A coalition of women behind the letter criticized the Senate’s approach for not going far enough and lacking transparency regarding how the findings would be publicly reported, among other concerns.
Sources allege that Mendoza invited a fellow over to his house on at least two occasions to go over her resume and suggested she stay in his hotel room before an early morning fundraiser this year. The Senate fired three employees who knew about the situation, and sources said at least two had reported that Mendoza engaged in inappropriate behavior. The Senate denied any connection between the firings and the complaints.
Another woman, Jennifer Kwart, said Mendoza’s office invited her to attend the California Democratic Party convention in San Jose in 2008. She was 19 and interning in the then-assemblyman’s Norwalk office.
Kwart assumed other employees were attending, but arrived to Mendoza picking her up alone from the airport and driving her back to a hotel suite. He suggested they drink from the mini-bar in the suite and asked her personal questions about her dating habits, she said. Feeling uncomfortable, she said, she pretended her grandfather suffered a stroke and left the convention early.
At least two of the 118 other lawmakers currently serving in the California Legislature have spoken out against Mendoza.

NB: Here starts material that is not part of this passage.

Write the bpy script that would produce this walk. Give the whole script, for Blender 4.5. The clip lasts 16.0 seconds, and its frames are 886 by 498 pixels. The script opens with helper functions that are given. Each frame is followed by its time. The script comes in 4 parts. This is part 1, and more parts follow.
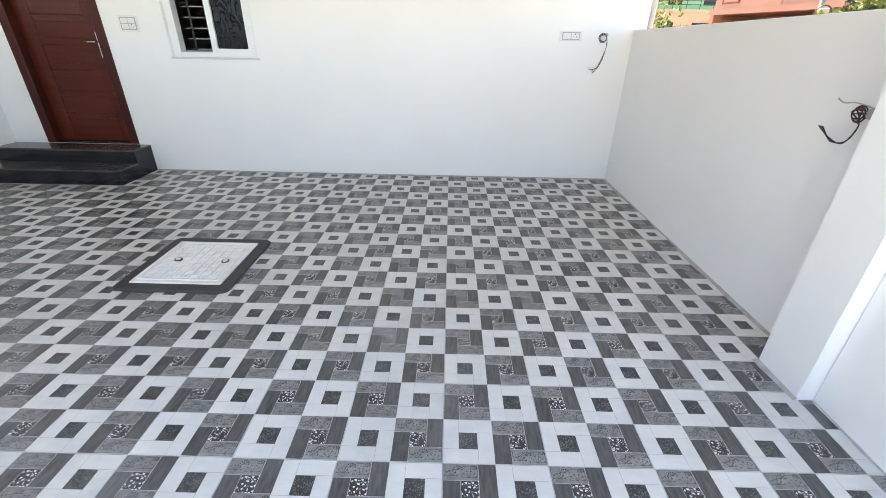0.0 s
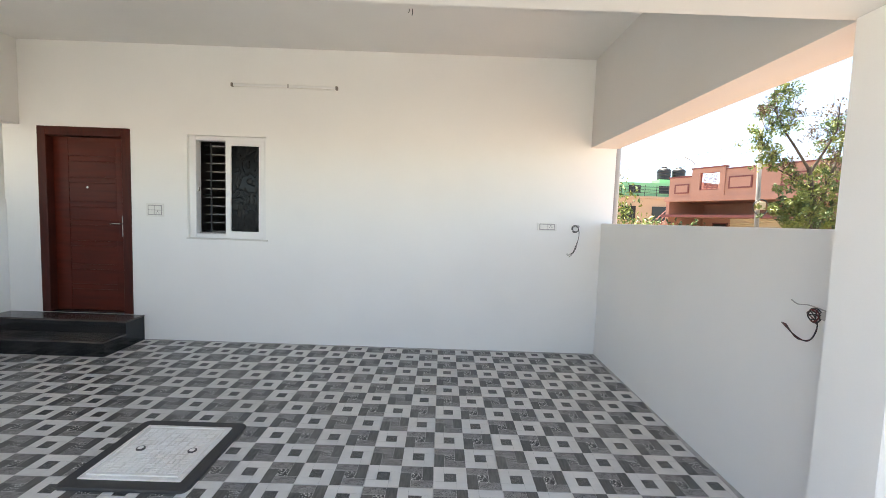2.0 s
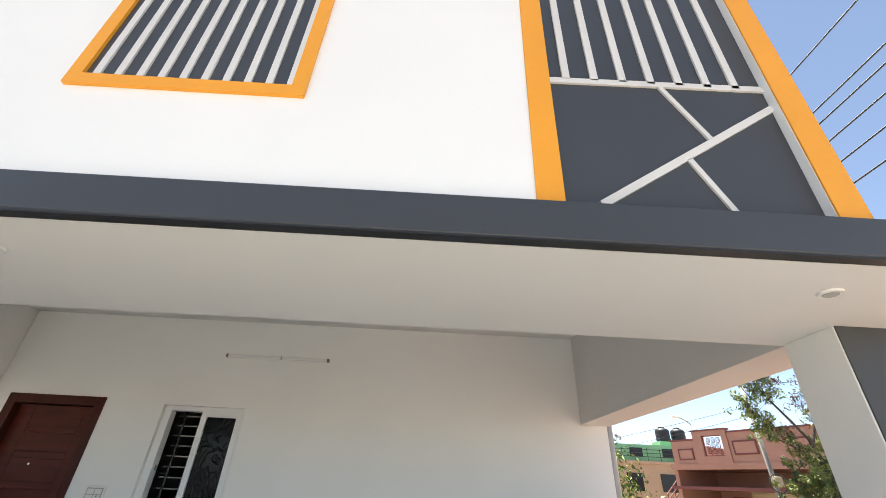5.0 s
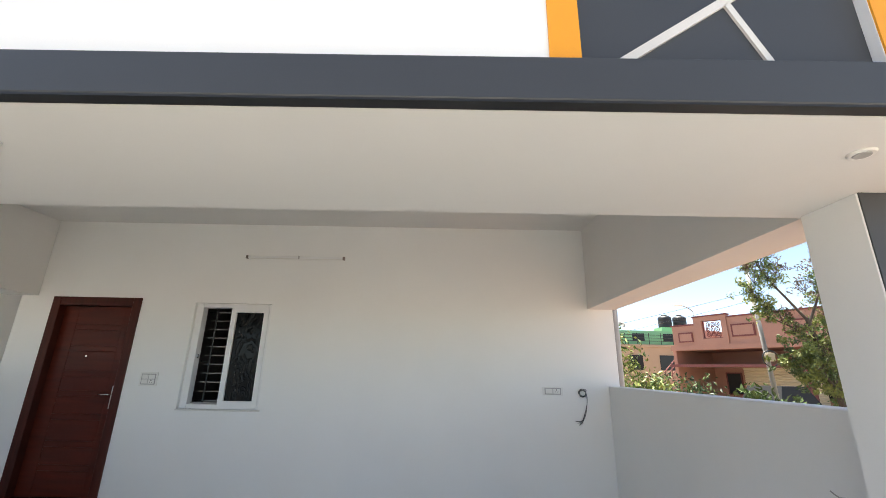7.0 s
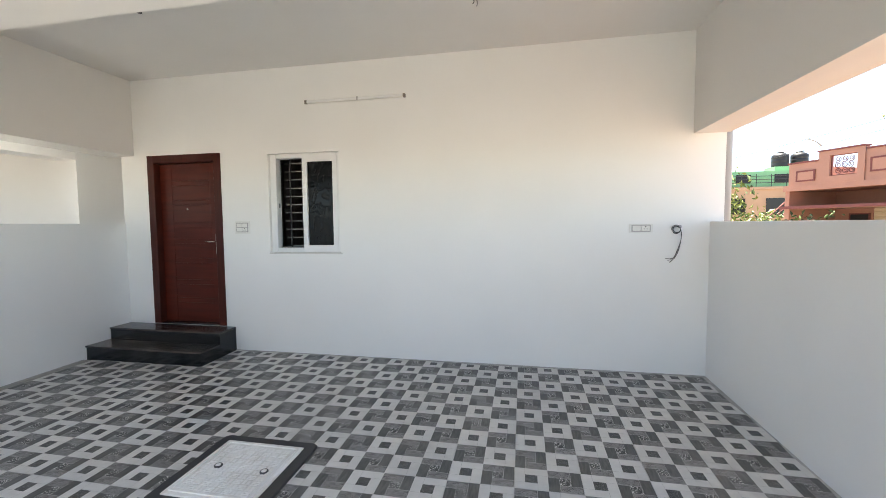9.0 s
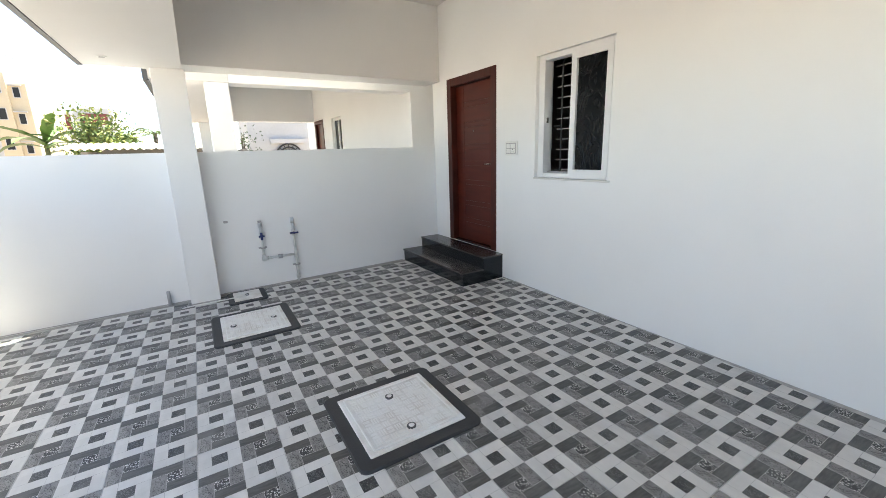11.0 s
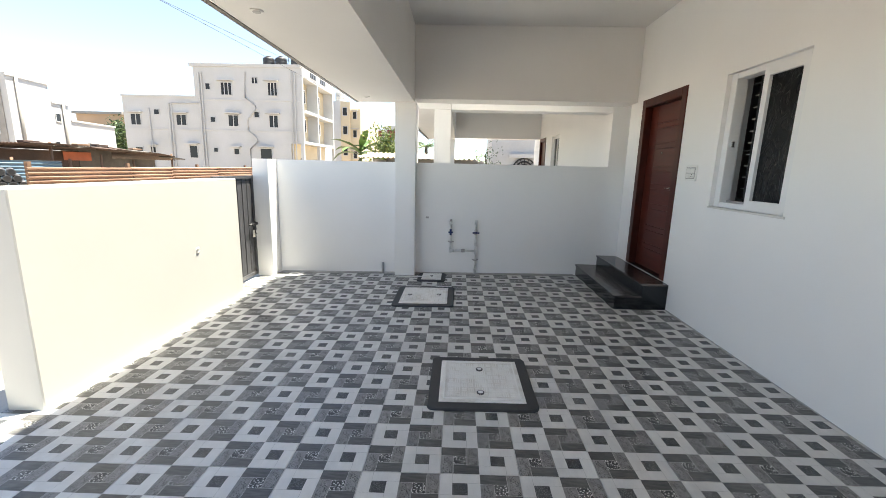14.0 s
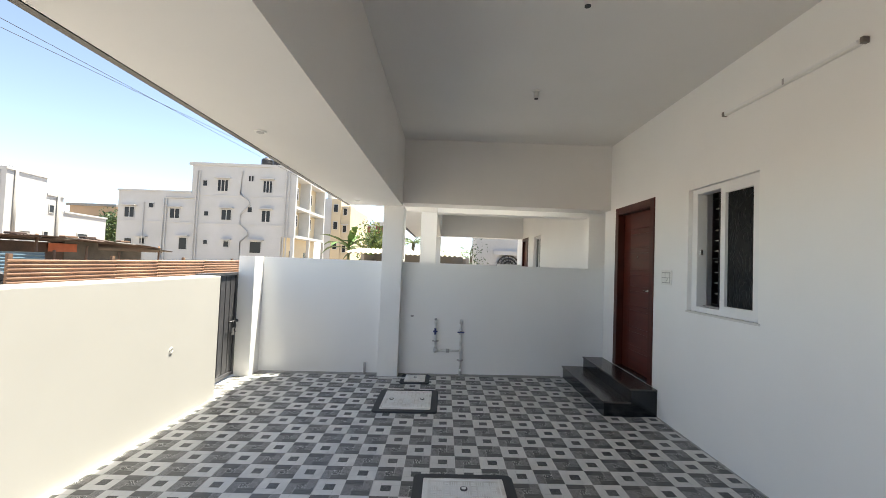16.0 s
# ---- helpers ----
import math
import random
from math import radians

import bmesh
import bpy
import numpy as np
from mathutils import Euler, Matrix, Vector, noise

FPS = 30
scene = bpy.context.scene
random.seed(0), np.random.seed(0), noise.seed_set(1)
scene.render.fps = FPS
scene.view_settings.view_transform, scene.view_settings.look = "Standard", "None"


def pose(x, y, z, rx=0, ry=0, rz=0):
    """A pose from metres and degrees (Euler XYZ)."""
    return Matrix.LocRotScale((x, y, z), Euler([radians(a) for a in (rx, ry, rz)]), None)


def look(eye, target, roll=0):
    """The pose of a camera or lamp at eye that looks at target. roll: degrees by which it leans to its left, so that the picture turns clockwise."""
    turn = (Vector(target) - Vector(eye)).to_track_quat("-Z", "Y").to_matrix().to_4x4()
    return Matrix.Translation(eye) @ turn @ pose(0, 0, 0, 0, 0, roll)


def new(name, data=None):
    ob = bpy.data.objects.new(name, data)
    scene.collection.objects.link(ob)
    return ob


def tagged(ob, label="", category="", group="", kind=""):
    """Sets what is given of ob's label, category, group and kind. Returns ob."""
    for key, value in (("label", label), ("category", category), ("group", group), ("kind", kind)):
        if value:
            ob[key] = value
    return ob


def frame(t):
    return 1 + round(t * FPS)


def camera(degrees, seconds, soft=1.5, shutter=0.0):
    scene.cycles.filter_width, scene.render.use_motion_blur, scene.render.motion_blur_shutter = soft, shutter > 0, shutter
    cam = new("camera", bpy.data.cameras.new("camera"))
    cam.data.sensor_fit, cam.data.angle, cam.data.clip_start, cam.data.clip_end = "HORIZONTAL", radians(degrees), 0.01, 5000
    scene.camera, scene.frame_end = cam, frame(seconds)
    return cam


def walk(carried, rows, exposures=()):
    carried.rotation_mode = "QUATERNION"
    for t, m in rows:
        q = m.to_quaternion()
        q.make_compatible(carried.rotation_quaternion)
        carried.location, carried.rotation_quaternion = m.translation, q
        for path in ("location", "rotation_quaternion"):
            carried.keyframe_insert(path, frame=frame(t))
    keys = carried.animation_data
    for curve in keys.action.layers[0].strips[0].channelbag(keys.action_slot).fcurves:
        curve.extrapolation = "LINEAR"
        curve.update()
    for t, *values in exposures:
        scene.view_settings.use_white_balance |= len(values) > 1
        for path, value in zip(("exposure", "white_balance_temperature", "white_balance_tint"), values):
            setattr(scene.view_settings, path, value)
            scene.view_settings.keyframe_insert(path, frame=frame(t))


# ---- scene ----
cam = camera(94.6, 16.0, soft=0.75)
# seconds, eye (x, y, z), yaw, pitch, lean
ROWS = [
    (0, (0.035, -0.001, 1.344), 0.51, -26.42, 1.10),
    (0.5, (0.037, -0.010, 1.403), 0.21, -19.89, 1.50),
    (1, (0.036, -0.020, 1.452), -0.03, -14.12, 1.70),
    (1.5, (0.042, -0.011, 1.477), -0.09, -9.12, 1.80),
    (2, (0.039, -0.021, 1.499), -0.26, -4.16, 2.00),
    (2.5, (0.033, -0.034, 1.555), -0.54, 1.17, 2.30),
    (3, (0.040, -0.056, 1.606), -0.75, 7.73, 2.50),
    (3.5, (0.031, -0.095, 1.639), -1.01, 14.86, 2.70),
    (4, (0.027, -0.122, 1.668), -1.05, 21.40, 2.90),
    (4.2, (0.027, -0.132, 1.679), -0.97, 23.67, 2.90),
    (4.72, (0.030, -0.148, 1.705), -0.75, 28.60, 2.95),
    (5.25, (0.034, -0.150, 1.718), -0.40, 30.50, 2.80),
    (5.78, (0.039, -0.132, 1.710), -0.03, 29.15, 2.50),
    (6.3, (0.040, -0.116, 1.690), 0.23, 24.62, 2.05),
    (6.5, (0.041, -0.107, 1.686), 0.33, 22.42, 1.82),
    (7, (0.044, -0.088, 1.646), 0.48, 16.53, 1.20),
    (7.5, (0.036, -0.058, 1.620), 0.67, 10.22, 0.40),
    (8, (0.023, -0.023, 1.586), 1.78, 4.70, 0.20),
    (8.5, (-0.004, 0.058, 1.545), 4.90, 0.29, -0.00),
    (9, (0.085, 0.276, 1.515), 11.06, -3.55, -0.50),
    (9.5, (0.212, 0.572, 1.502), 20.79, -6.83, -1.20),
    (10, (0.244, 0.925, 1.497), 33.04, -9.56, -1.80),
    (10.2, (0.271, 1.046, 1.489), 38.36, -10.31, -1.80),
    (10.72, (0.316, 1.433, 1.477), 52.45, -12.50, -1.88),
    (11.25, (0.377, 1.820, 1.462), 66.71, -13.84, -1.43),
    (11.78, (0.474, 2.115, 1.448), 78.60, -14.31, -0.70),
    (12.3, (0.628, 2.226, 1.438), 85.60, -13.89, 0.00),
    (12.5, (0.687, 2.247, 1.441), 87.55, -13.68, 0.30),
    (13, (0.880, 2.210, 1.430), 90.53, -12.74, 0.80),
    (13.5, (1.006, 2.246, 1.461), 91.67, -11.77, 1.20),
    (14, (1.061, 2.271, 1.475), 91.87, -11.12, 1.40),
    (14.5, (1.070, 2.263, 1.472), 91.75, -10.28, 1.40),
    (15, (1.068, 2.254, 1.475), 91.22, -8.42, 1.60),
    (15.5, (1.068, 2.263, 1.499), 90.72, -4.62, 1.90),
    (16, (1.088, 2.282, 1.550), 90.32, 2.01, 2.20),
]


def gaze(eye, yaw, pitch, lean):
    a, b = radians(yaw), radians(pitch)
    way = Vector((-math.sin(a) * math.cos(b), math.cos(a) * math.cos(b), math.sin(b)))
    return look(eye, Vector(eye) + way, lean)


walk(cam, [(t, gaze(eye, yaw, pitch, lean)) for t, eye, yaw, pitch, lean in ROWS],
     [(t, stops, kelvin, 5.5) for t, stops, kelvin in ((0, 3.89, 7150), (1.5, 3.49, 7120), (2.5, 3.37, 7020), (3.2, 3.11, 6970), (4, 2.62, 6770), (6.5, 2.57, 6770), (7.5, 2.99, 6920), (9, 3.37, 7020), (10, 3.66, 7020), (12.5, 3.22, 6970), (15, 2.98, 6970), (16, 2.82, 7020))])
# ---- light ----
SUN = Vector((-0.11, 0.225, 1.0)).normalized()
world = bpy.data.worlds.new("sky")
scene.world = world
world.use_nodes = True
wn = world.node_tree
wn.nodes.clear()
sky = wn.nodes.new("ShaderNodeTexSky")
sky.sky_type = "NISHITA"
sky.sun_disc = False
sky.sun_elevation = math.asin(SUN.z)
sky.sun_rotation = math.atan2(SUN.x, SUN.y)
sky.air_density, sky.dust_density, sky.ozone_density = 0.6, 0.1, 1.0
back = wn.nodes.new("ShaderNodeBackground")
back.inputs["Strength"].default_value = 0.054
wout = wn.nodes.new("ShaderNodeOutputWorld")
haze = wn.nodes.new("ShaderNodeHueSaturation")
haze.inputs["Saturation"].default_value = 0.86
wn.links.new(sky.outputs[0], haze.inputs["Color"])
wn.links.new(haze.outputs[0], back.inputs[0])
wn.links.new(back.outputs[0], wout.inputs[0])
sun = new("sun", bpy.data.lights.new("sun", "SUN"))
sun.data.energy, sun.data.angle, sun.data.color = 3.1, radians(0.6), (1.0, 0.965, 0.91)
sun.matrix_world = look(SUN * 30, (0, 0, 0))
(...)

Kwart, now 28, works for Assemblyman David Chiu, D-San Francisco. Chiu posted a statement on Facebook Saturday night standing up for Kwart and calling her a “professional of utmost integrity.”
“Coupled with recent allegations and continued denials, I have serious doubts about whether the Senator should continue to serve in public office,” Chiu wrote.
Chiu follows Assemblywoman Cristina Garcia, who on Thursday said she would no longer work with Mendoza.
"The culture of harassment and the code of silence surrounding it have plagued this Capitol for too long - and it's time for us to acknowledge that a system can't protect victims and witnesses if victims and witnesses can't trust the system,” the Senate Women’s Caucus said in a statement.